A vitamin B12 deficiency can go unnoticed and cause symptoms like numb limbs and a yellow tinge to the skin and eyes. A dietitian explains how to get enough.
- Vitamin B12, a nutrient found mostly in animal products, is vital for healthy nerves and blood cells.
- A deficiency can go unnoticed because it can cause symptoms that are shared with other conditions.
Vitamin B12 deficiency — which can go unnoticed but eventually cause a range of symptoms including numb limbs and yellow skin and eyes — can be prevented by eating certain foods, according to a dietitian.
Most people in the US eat enough of the nutrient, National Institutes of Health data suggests.
However, Dr. Brad Kamitaki, an assistant professor of neurology at Rutgers Robert Wood Johnson Medical School, previously told Insider that vitamin B12 deficiency "can be undiagnosed or underdiagnosed since symptoms can be nonspecific," like fatigue, tongue swelling, palpitations, and arm or leg tingling.
Vitamin B12 deficiency typically has two causes: malabsorption, because of conditions like celiac disease, or inadequate intake.
Symptoms can take years to appear despite inadequate intake, because the body can store it.
Insider recently shared the story of a woman who woke up with pins and needles, which were caused by a severe vitamin B12 deficiency.
You don't need to track your vitamin B12 intake if you eat animal products
The vitamin is found naturally in meat, eggs, and dairy products.
Priya Tew, a registered dietitian and founder at Dietitian UK, told Insider that most people don't need to be counting or tracking their daily intake, especially if they eat animal products most days.
It's not that we have to be eating lots and lots of these foods, it's just about having some of them in your diet overall, Tew said.
The NIH recommends that the average US adult consumes 2.4 micrograms of vitamin B12 every day. For example, 3 ounces of cooked salmon or pan-fried beef contains all of the vitamin B12 that you need for the day, and a cup of 2% fat cow's milk contains half.
People may need more of the vitamin when pregnant — up to 2.6 micrograms — or breastfeeding — up to 2.8 micrograms — when the body has a higher demand for it and deficiencies may cause harm to babies, like developmental delays and anemia.

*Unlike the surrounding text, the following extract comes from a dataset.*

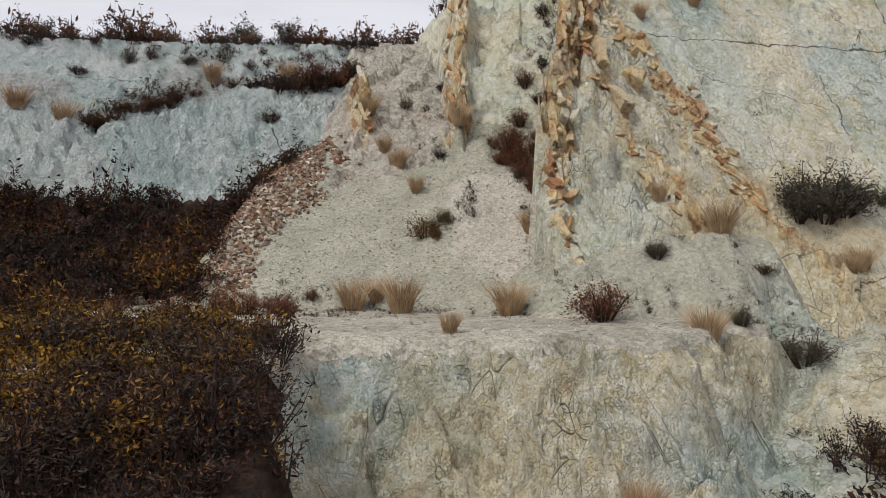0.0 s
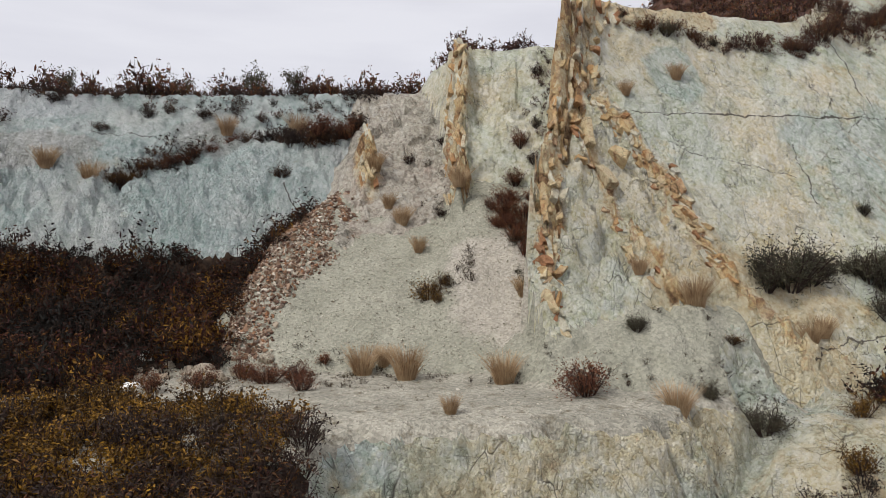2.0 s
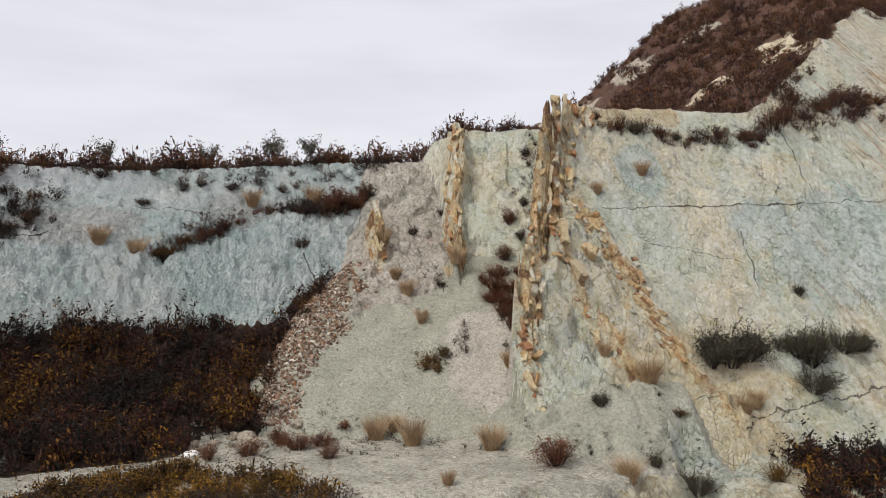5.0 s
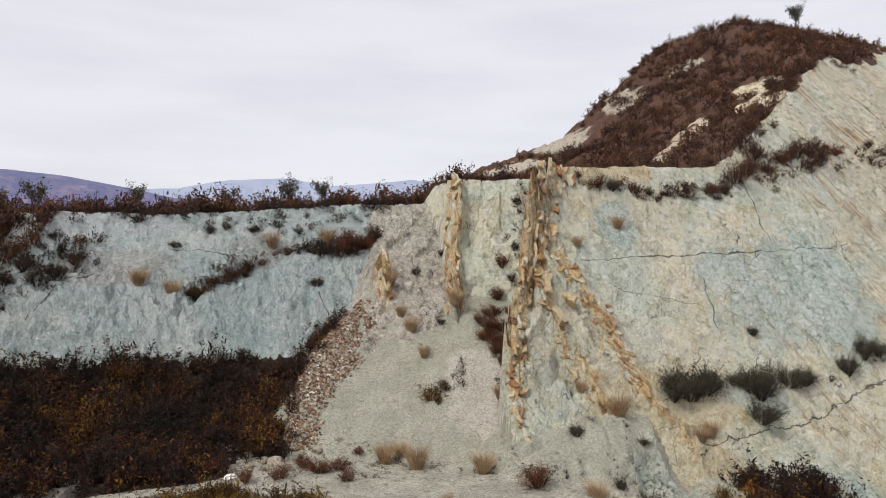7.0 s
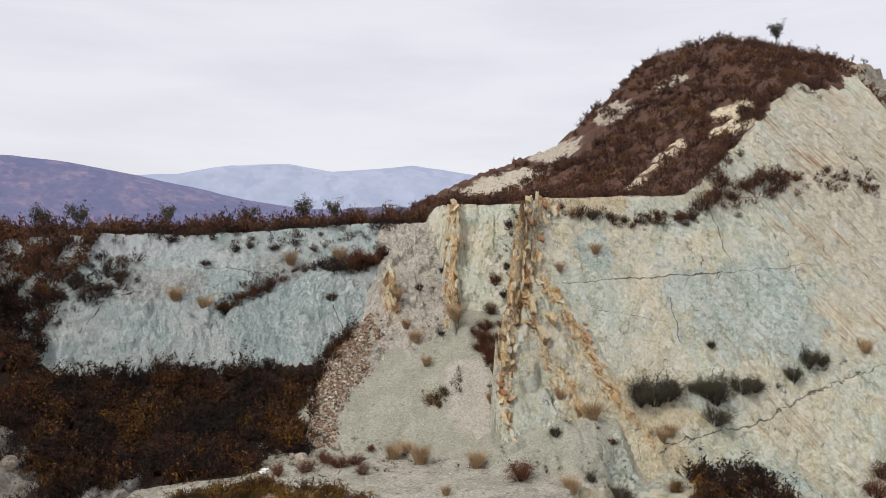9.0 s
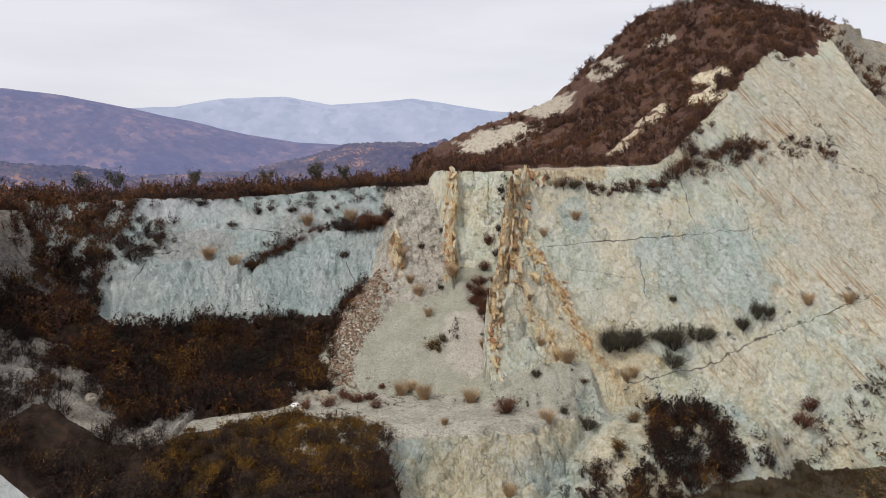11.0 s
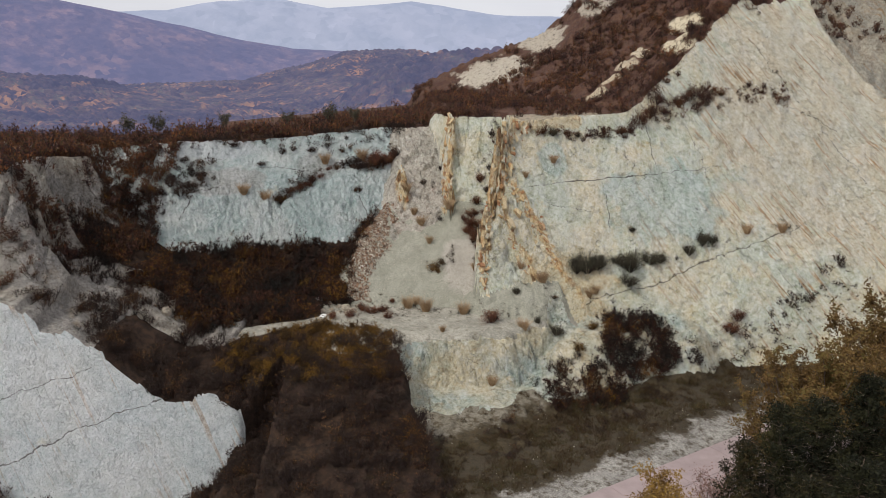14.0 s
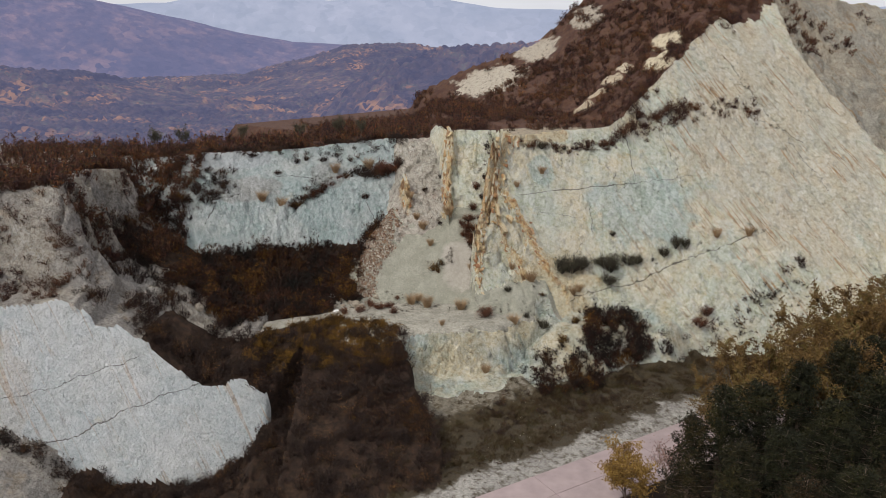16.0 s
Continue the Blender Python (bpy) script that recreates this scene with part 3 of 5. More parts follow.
    for name, h in stack:
        k = np.full(x.shape, KINDS.index(name))
        if name in caps:
            k = np.where(caps[name] < h, KINDS.index(cap_kind[name]), k)
            h = np.minimum(h, caps[name])
        kind, z = np.where(h > z, k, kind), np.maximum(z, h)
    kind = np.where((kind == KINDS.index("face")) & (y > 55) | (kind == KINDS.index("gully")) & (y > 58), KINDS.index("hill"), kind)
    k = np.where(set_back > 0.5, KINDS.index("east"), kind)
    kind = np.where(kind == KINDS.index("slab"), k, kind)
    kind, z = np.where(east > z, KINDS.index("east"), kind), np.maximum(z, east)
    # the drop in front of the bench
    yb = 19.6 + 0.15 * x + 0.75 * np.maximum(x - 6.5, 0) + 0.9 * n1 + 1.0 * n2 + 0.25 * n3
    lower = 17.4 + (y - yb) * 1.75 + 2.2 * np.maximum(x - 12.5, 0) + 0.8 * fbm(x * 0.45, y * 0.8, 0, 4, 81) + 0.5 * fbm(x * 1.8, y * 3.0, 0, 3, 82) + 1.3 * cells(x * 0.7 + 0.3 * n2, y * 1.0, 83)[0]
    bank = 17.3 - (15.2 - y) * 0.38 + 0.5 * n2 - 2.6 * np.maximum(x + 4.2 - 0.35 * np.clip(15 - y, 0, 12) - 0.6 * n2, 0) + 9 * np.maximum(-24 - x, 0)
    drop = np.maximum(lower, bank)
    lip_ = 0.55 * np.exp(-np.abs(drop - z) / 0.9)
    drop, z = drop - np.where(drop < z, lip_, 0), z - np.where(drop >= z, lip_, 0)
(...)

Vegans should get their vitamin B12 status checked
Vegans and those that haven't eaten eggs, dairy, and meat for more than 5 years are at risk of a vitamin B12 deficiency, according to the British Dietetic Association (BDA), and should get their status checked.
People who don't eat animal products can get vitamin B12 from fortified breakfast cereals, nutritional yeast flakes, and marmite, Tew said.

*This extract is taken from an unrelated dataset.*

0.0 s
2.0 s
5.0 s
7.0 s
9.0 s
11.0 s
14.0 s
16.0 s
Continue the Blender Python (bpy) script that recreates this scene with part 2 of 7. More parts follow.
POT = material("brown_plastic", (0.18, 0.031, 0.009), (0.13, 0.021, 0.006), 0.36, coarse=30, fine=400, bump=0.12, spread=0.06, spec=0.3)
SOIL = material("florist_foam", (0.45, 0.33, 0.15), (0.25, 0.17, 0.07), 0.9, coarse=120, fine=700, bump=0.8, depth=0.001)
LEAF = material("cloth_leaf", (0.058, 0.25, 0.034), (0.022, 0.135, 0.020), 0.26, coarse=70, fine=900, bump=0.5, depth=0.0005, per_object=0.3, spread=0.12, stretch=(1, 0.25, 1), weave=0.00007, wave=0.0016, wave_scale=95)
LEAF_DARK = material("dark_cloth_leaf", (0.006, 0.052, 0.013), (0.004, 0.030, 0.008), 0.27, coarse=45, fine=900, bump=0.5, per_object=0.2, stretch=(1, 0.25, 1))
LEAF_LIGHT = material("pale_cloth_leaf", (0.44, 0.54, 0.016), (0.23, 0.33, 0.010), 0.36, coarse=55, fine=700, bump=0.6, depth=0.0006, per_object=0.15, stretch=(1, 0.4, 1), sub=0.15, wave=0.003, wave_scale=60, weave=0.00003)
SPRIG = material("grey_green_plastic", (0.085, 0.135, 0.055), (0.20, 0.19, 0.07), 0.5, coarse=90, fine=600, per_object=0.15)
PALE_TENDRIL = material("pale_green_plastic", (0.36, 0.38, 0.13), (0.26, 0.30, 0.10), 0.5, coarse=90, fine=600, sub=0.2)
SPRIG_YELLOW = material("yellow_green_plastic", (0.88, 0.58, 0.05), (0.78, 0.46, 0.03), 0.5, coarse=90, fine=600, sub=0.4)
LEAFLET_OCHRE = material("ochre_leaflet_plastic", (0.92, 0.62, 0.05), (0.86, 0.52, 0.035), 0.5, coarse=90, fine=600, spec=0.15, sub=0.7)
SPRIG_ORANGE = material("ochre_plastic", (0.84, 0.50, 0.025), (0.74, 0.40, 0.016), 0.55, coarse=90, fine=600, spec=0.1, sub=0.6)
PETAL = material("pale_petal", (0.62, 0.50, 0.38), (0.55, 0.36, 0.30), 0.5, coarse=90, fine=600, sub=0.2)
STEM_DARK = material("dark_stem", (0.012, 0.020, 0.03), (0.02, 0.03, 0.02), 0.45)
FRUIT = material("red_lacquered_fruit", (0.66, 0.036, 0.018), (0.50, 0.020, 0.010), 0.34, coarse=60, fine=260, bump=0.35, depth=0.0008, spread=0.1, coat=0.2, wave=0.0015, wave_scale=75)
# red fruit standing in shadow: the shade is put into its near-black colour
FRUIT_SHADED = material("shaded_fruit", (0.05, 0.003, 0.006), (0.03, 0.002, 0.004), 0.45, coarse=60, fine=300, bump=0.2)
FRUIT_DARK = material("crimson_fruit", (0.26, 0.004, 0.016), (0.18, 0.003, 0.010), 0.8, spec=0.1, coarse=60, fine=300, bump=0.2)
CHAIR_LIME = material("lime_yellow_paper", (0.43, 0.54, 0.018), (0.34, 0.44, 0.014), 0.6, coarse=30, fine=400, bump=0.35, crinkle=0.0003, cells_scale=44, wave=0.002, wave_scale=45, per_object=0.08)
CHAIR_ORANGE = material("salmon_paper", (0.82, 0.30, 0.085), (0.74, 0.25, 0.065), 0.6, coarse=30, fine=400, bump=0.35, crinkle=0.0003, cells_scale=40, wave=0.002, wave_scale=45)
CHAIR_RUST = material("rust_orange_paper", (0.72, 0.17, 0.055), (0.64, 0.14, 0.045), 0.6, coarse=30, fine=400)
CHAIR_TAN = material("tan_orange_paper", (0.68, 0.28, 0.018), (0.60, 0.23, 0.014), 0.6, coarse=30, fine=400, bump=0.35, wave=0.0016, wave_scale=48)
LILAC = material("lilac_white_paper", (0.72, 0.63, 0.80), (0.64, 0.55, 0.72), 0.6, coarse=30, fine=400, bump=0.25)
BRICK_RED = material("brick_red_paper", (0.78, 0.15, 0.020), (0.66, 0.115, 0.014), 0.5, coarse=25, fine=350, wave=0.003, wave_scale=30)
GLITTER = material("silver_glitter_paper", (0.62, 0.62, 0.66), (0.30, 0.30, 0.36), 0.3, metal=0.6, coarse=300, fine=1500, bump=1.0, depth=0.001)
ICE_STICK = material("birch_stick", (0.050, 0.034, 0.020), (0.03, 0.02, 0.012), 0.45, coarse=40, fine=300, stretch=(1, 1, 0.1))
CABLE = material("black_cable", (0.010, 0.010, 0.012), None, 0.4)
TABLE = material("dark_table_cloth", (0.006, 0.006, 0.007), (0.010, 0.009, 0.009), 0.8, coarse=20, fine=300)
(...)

She said that it is "really important" that people who don't drink cow's milk have plant milks that are fortified with vitamin B12.
The BDA recommends that long-term vegetarians and vegans take supplements of around 10 micrograms per day as required.
Vitamin B12 is water soluble, so if you take more than the daily allowance then your body pees it out.
People should consult a doctor or dietitian before starting supplements, according to Tew, to ensure they don't have an underlying medical condition causing the deficiency and so they don't interact with other medications.